(Extracted data entries)
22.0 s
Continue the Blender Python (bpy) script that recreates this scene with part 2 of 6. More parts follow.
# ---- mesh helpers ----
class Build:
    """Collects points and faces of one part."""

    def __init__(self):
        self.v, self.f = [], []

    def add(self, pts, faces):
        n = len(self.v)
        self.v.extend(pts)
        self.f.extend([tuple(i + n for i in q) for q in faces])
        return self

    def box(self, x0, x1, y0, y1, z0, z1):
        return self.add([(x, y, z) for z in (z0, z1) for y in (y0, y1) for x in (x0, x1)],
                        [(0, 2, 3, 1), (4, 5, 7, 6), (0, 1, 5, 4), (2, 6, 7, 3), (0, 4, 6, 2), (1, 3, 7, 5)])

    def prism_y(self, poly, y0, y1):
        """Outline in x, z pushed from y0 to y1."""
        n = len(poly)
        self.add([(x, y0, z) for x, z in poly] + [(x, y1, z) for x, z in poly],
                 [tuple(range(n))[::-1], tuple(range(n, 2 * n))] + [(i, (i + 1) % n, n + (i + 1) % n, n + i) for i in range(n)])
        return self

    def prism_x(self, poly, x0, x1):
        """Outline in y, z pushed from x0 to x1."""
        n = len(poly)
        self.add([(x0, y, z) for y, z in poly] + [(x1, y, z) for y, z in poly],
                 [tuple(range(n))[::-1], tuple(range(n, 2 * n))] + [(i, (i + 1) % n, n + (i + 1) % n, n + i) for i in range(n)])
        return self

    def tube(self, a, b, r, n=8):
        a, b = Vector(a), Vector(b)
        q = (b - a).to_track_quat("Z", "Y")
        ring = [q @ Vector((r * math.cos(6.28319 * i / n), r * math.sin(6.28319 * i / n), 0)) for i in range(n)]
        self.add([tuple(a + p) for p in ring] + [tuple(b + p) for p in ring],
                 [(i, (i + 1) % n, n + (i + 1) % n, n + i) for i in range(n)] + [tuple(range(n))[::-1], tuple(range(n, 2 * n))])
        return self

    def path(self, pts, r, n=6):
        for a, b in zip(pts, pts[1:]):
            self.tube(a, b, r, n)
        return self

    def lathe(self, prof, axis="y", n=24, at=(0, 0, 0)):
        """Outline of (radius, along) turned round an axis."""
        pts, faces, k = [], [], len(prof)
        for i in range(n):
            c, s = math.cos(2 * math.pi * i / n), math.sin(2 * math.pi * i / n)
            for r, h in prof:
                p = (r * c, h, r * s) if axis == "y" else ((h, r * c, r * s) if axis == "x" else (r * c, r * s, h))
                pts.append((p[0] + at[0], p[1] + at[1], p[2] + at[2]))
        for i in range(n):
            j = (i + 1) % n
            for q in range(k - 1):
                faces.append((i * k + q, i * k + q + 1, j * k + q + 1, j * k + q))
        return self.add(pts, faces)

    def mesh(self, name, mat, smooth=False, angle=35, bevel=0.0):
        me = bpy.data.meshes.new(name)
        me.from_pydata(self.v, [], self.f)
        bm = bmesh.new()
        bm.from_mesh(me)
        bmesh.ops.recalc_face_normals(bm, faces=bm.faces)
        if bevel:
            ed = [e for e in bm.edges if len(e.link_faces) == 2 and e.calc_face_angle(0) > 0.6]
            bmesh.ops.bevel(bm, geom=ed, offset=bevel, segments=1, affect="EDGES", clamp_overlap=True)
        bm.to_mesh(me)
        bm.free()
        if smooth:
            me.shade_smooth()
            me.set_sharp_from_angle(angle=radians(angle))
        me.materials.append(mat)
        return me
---
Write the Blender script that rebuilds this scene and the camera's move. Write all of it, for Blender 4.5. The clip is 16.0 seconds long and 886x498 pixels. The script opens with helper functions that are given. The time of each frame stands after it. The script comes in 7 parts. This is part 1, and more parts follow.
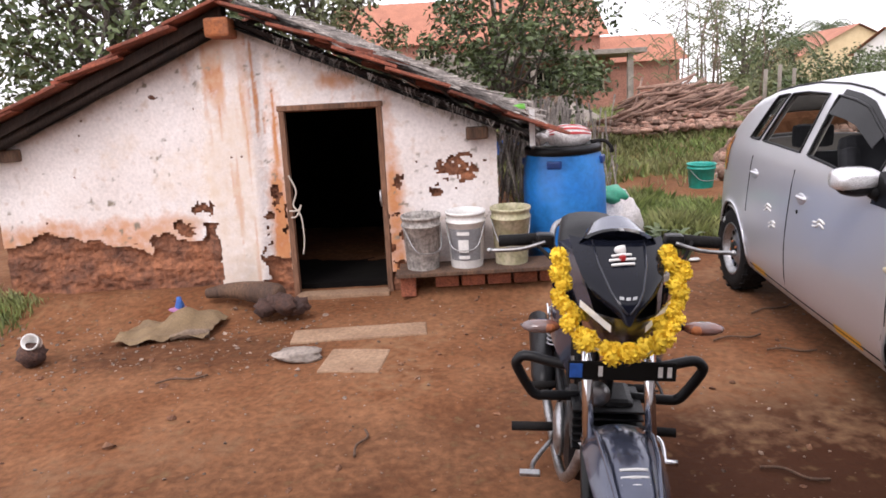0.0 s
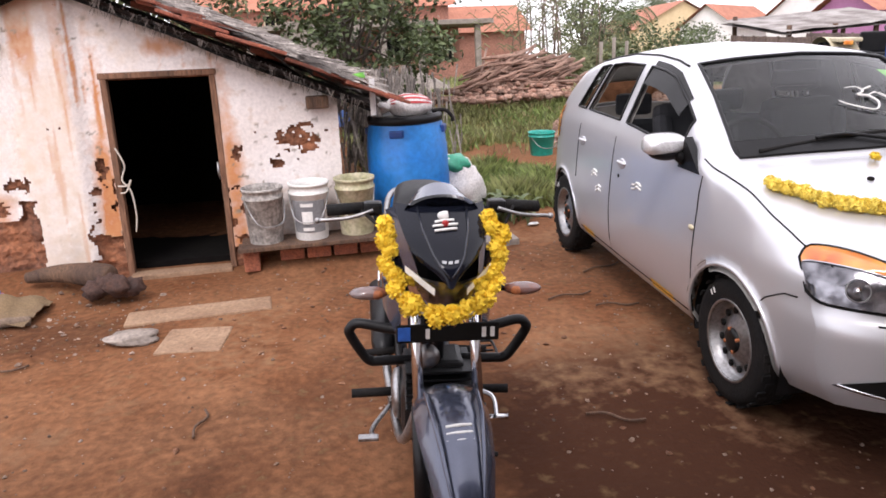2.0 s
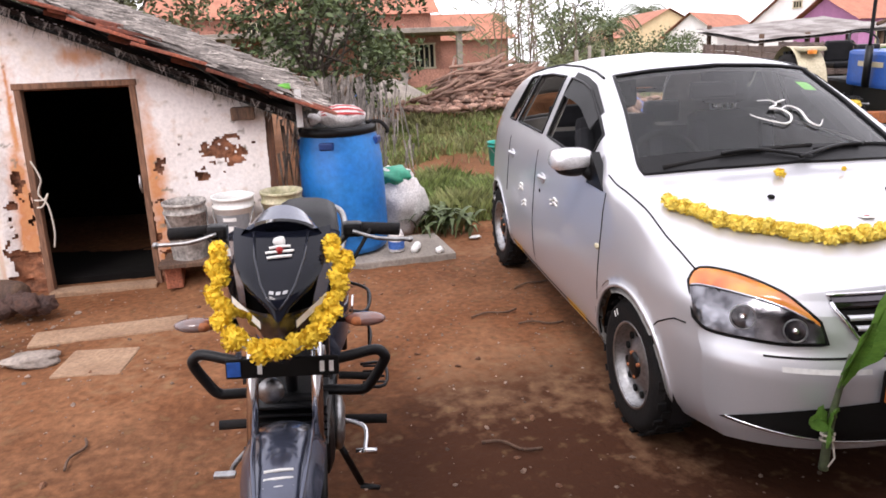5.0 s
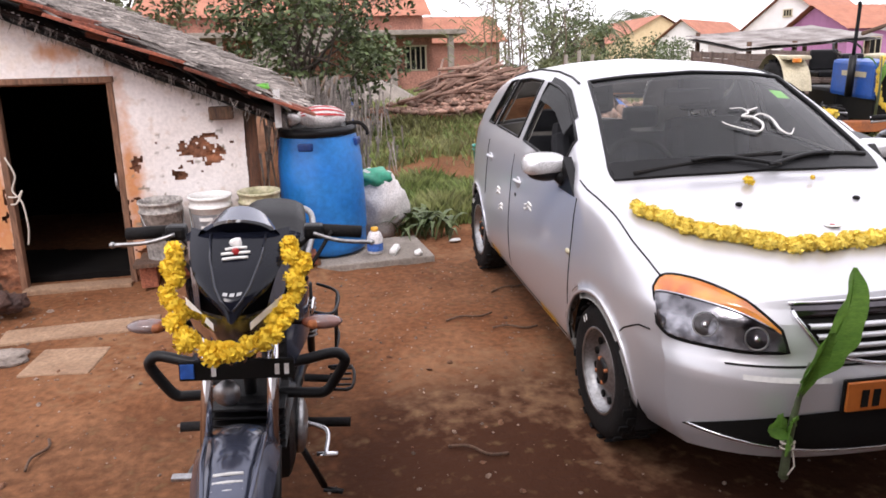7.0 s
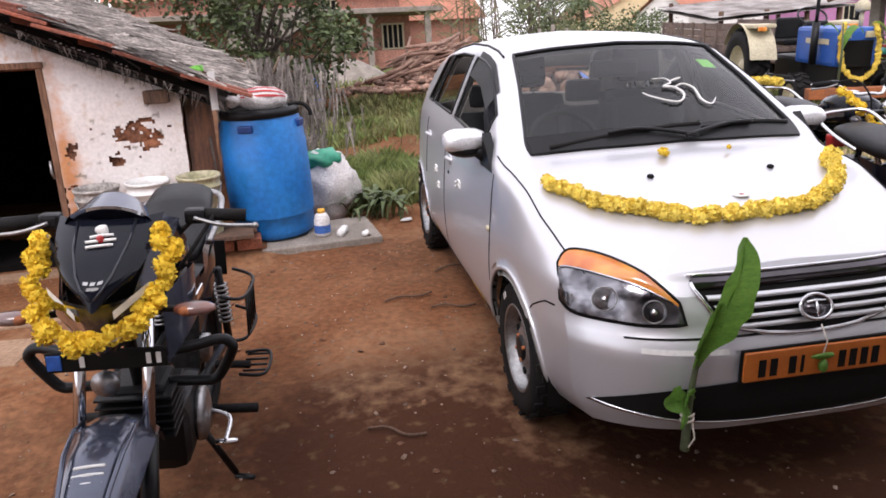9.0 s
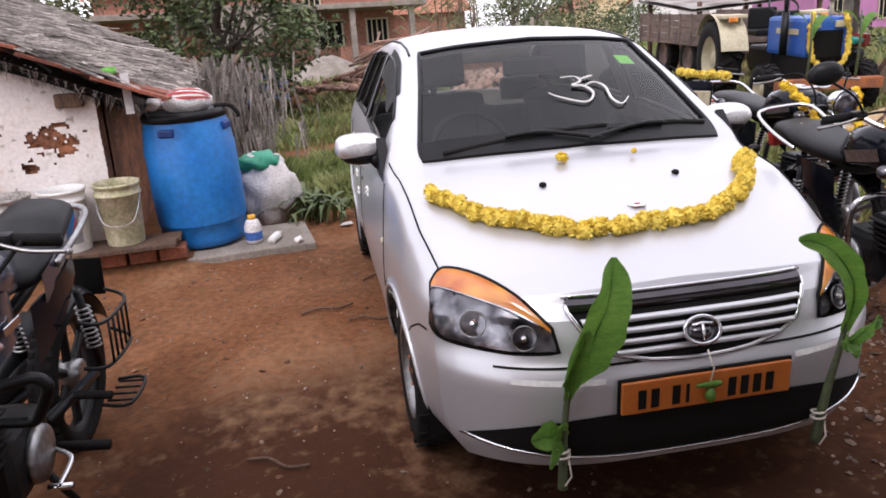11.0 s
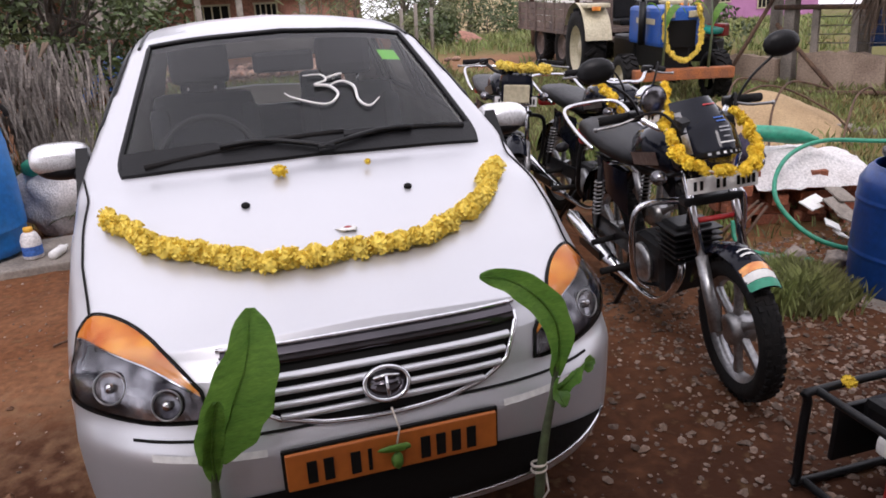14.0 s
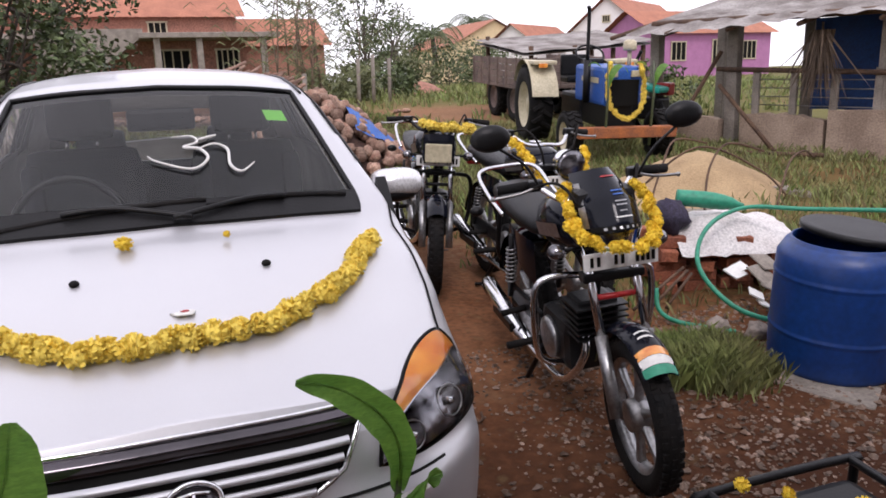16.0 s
* * *
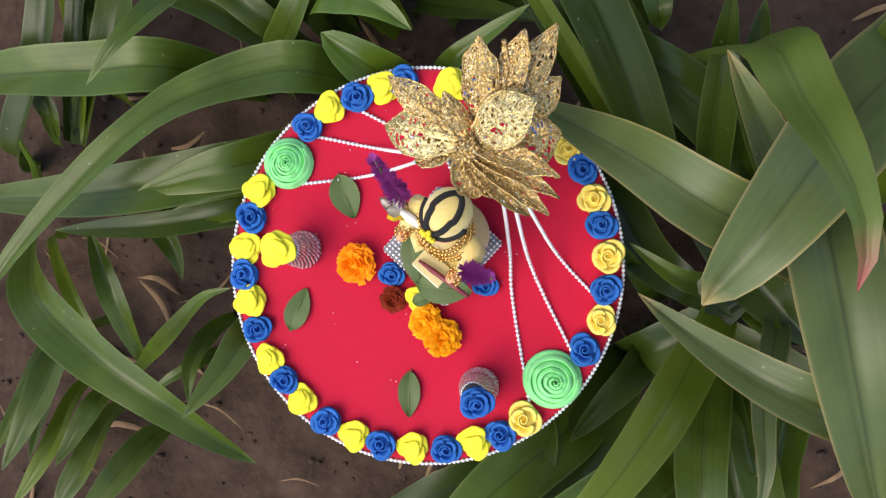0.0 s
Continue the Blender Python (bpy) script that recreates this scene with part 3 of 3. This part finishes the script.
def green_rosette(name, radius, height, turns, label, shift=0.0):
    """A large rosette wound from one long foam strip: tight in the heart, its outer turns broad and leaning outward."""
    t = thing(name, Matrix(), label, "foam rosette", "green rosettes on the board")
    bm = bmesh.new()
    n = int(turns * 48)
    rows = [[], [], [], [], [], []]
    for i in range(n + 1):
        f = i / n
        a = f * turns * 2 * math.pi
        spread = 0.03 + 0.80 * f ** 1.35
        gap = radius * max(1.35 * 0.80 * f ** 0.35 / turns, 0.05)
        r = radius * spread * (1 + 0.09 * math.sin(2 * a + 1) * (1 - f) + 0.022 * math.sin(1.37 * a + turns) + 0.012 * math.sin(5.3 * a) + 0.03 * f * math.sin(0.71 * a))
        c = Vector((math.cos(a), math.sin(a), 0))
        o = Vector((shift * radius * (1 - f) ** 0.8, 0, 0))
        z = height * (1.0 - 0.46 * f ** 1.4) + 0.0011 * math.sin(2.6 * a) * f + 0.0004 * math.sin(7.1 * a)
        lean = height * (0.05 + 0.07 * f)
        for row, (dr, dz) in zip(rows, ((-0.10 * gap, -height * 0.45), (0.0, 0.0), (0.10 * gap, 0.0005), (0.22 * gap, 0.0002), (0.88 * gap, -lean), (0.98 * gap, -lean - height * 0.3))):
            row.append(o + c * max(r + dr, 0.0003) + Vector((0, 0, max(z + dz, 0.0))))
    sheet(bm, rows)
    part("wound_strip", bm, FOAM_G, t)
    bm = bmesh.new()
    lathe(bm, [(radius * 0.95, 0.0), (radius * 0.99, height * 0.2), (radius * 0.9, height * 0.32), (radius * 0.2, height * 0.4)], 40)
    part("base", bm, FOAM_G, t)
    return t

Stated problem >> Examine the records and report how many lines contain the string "that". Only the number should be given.

Finished answer >> 3